Il y a pour moi un engagement spirituel autour de la bonne nouvelle de Jésus de Nazareth, mais le fait d’être croyant ne donne de solution à rien. Cela ne me dit pas comment nourrir une population ou arrêter une guerre. Attention de ne pas transformer une conviction spirituelle en une recette qui donne des remèdes à des problèmes politiques, économiques ou sociaux. Il est important que nous sachions écouter ceux qui ne sont pas de la famille chrétienne. Ce qu’ils ont à nous dire sur la personne humaine. Mais aussi être bouleversé et émerveillé par l’éclairage de la bonne nouvelle de Jésus. Il ne nous demande pas d’écouter les réalités du monde, mais d’y être présent au maximum. Il ne nous demande pas de prendre des pouvoirs, mais d’être au maximum aux côtés des plus pauvres. Et il ajoute – mais pour moi cela est un mystère – : Vous pouvez aimer et vous êtes aimés par plus grand que vous. Et cette invitation à l’action aimante est enracinée dans la révélation de ce que Jésus appelle le Père, dont on ne sait pas très bien qui il est.
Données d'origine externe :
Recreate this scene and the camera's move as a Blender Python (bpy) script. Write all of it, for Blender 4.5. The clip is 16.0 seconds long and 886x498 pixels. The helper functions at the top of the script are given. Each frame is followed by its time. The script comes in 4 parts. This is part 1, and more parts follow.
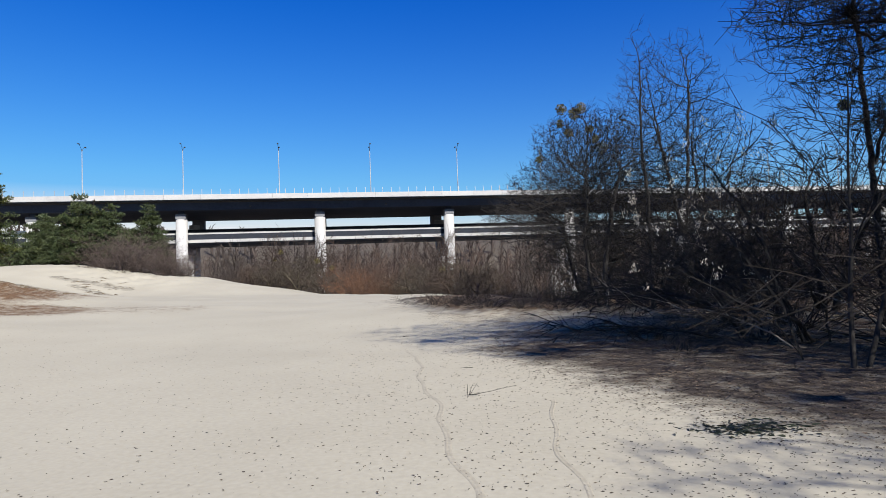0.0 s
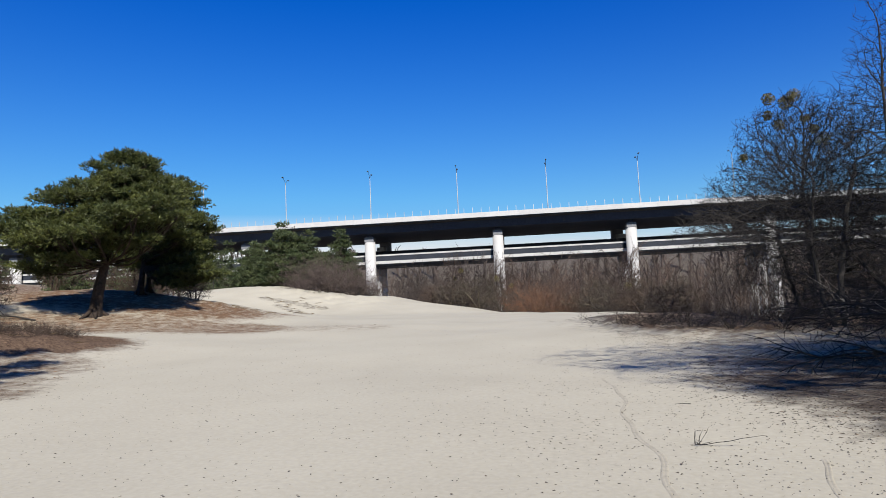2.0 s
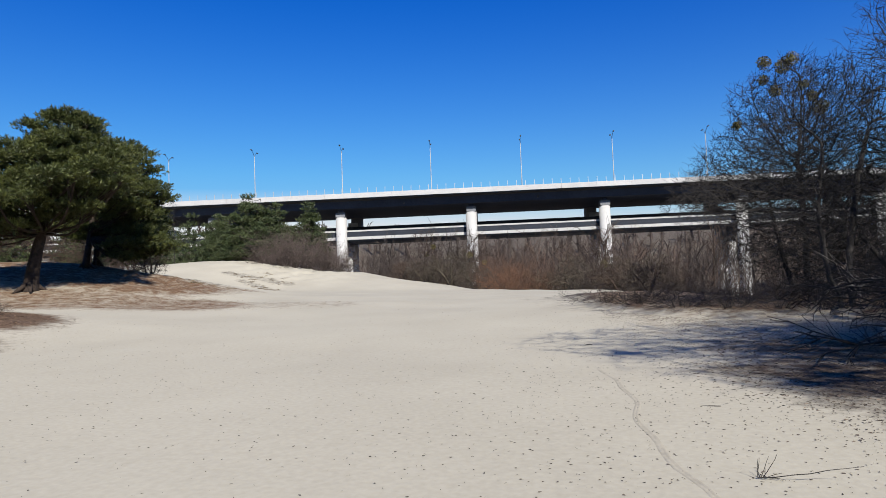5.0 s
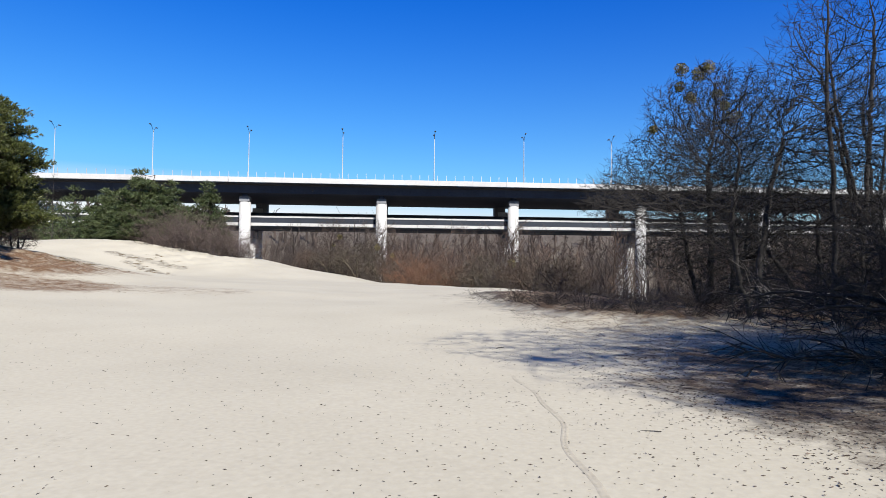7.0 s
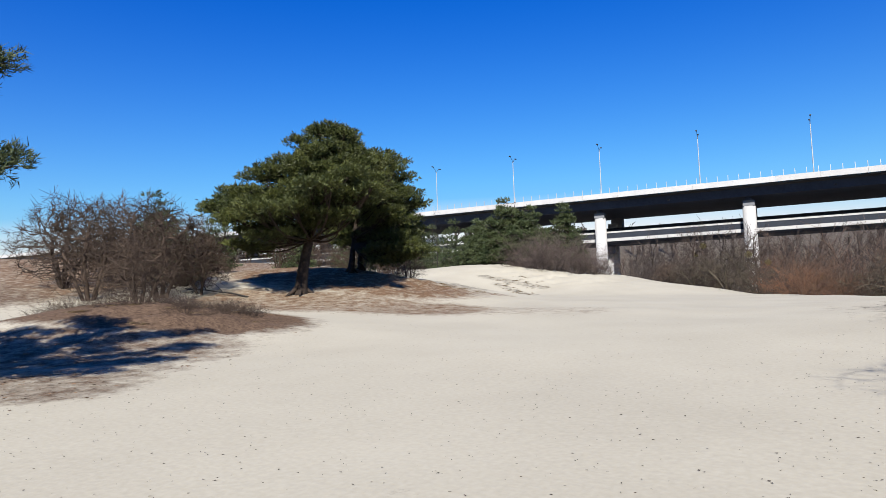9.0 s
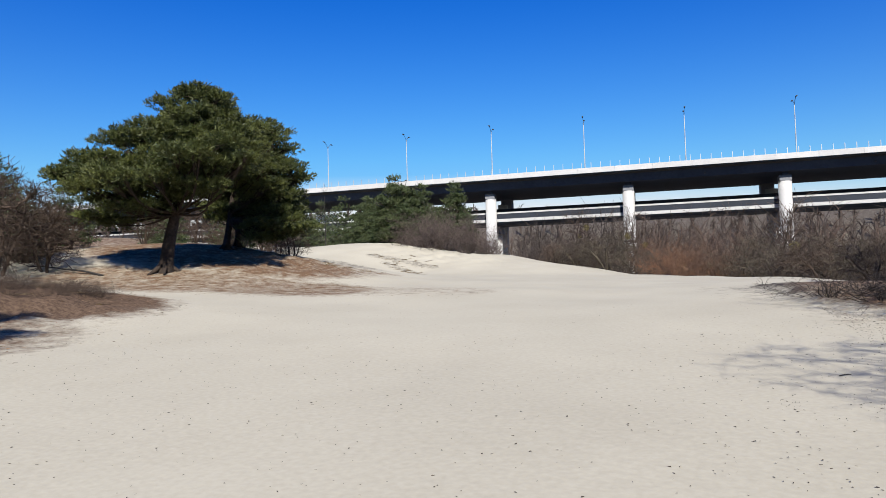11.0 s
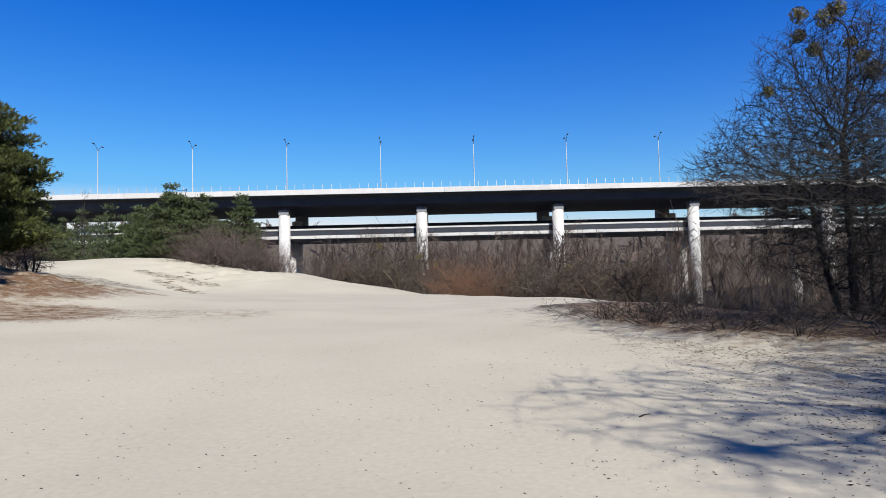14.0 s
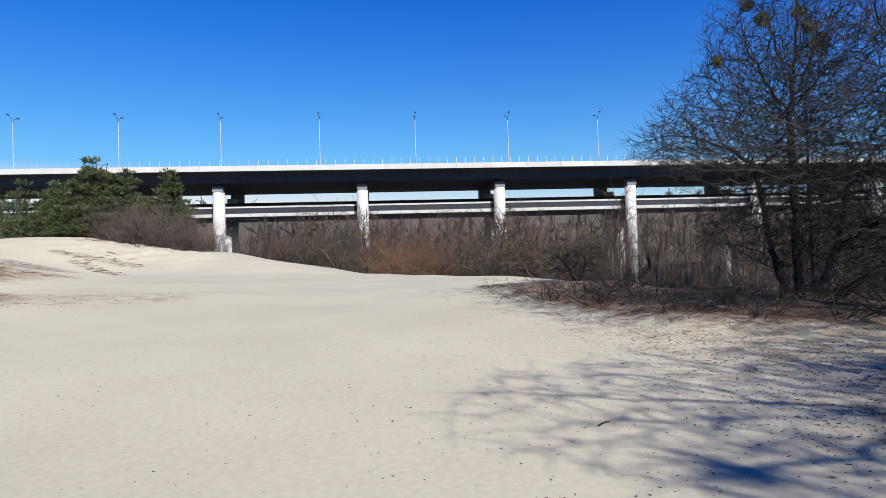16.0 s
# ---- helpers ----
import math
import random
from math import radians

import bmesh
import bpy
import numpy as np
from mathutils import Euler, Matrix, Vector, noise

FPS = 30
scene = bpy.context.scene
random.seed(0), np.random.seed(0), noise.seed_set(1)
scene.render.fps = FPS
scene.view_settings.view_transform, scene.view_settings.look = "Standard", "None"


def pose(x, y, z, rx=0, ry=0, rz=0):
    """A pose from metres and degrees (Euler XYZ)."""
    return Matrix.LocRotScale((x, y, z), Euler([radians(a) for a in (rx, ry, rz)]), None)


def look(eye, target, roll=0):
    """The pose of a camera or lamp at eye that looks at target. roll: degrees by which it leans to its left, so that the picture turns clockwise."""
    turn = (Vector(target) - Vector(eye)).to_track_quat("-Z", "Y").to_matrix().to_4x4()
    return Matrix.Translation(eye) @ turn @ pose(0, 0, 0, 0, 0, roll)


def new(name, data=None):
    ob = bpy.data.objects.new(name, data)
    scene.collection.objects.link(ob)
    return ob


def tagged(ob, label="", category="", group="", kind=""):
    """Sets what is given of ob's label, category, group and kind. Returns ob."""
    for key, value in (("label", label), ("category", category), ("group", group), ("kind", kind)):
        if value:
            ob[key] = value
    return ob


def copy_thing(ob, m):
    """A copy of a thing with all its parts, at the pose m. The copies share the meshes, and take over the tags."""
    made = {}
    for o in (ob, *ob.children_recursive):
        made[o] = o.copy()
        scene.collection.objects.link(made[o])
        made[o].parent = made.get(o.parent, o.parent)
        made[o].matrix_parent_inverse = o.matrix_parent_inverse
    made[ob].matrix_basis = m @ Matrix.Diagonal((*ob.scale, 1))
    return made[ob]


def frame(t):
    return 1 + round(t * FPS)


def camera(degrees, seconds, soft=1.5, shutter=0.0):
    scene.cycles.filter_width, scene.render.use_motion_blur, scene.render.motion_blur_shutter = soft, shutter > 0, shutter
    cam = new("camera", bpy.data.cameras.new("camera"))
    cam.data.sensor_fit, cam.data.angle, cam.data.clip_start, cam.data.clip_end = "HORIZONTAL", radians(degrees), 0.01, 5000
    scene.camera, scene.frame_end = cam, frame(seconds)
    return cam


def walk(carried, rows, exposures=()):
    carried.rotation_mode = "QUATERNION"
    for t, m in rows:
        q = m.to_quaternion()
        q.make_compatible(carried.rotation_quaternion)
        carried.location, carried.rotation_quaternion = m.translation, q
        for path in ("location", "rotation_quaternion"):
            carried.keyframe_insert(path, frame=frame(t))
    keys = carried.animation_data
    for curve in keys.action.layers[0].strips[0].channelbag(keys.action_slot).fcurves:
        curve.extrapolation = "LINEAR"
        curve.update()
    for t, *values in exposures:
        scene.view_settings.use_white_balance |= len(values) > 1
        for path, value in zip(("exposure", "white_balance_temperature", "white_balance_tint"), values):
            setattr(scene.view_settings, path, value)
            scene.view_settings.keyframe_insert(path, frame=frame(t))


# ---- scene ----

Il va nous le dire d’une manière stupéfiante puisque c’est au cœur des difficultés et des malheurs qu’il va nous faire vivre une présence encore plus forte. L’espérance ne supprime pas les problèmes, mais nous dit qu’on a à côté de nous une force qui nous aide à les affronter et à les vivre humainement.
On dit aussi parfois que dans la nuit il y a assez de lumière en nous pour croire à la venue de l’aurore du matin.
Je suis heureux que vous évoquiez l’aurore, car cela est actuellement le thème de mes conférences. Croire que dans notre monde l’aurore est là. Ce n’est pas simplement une référence poétique ou de la nature, mais une source et une tradition de l’espérance.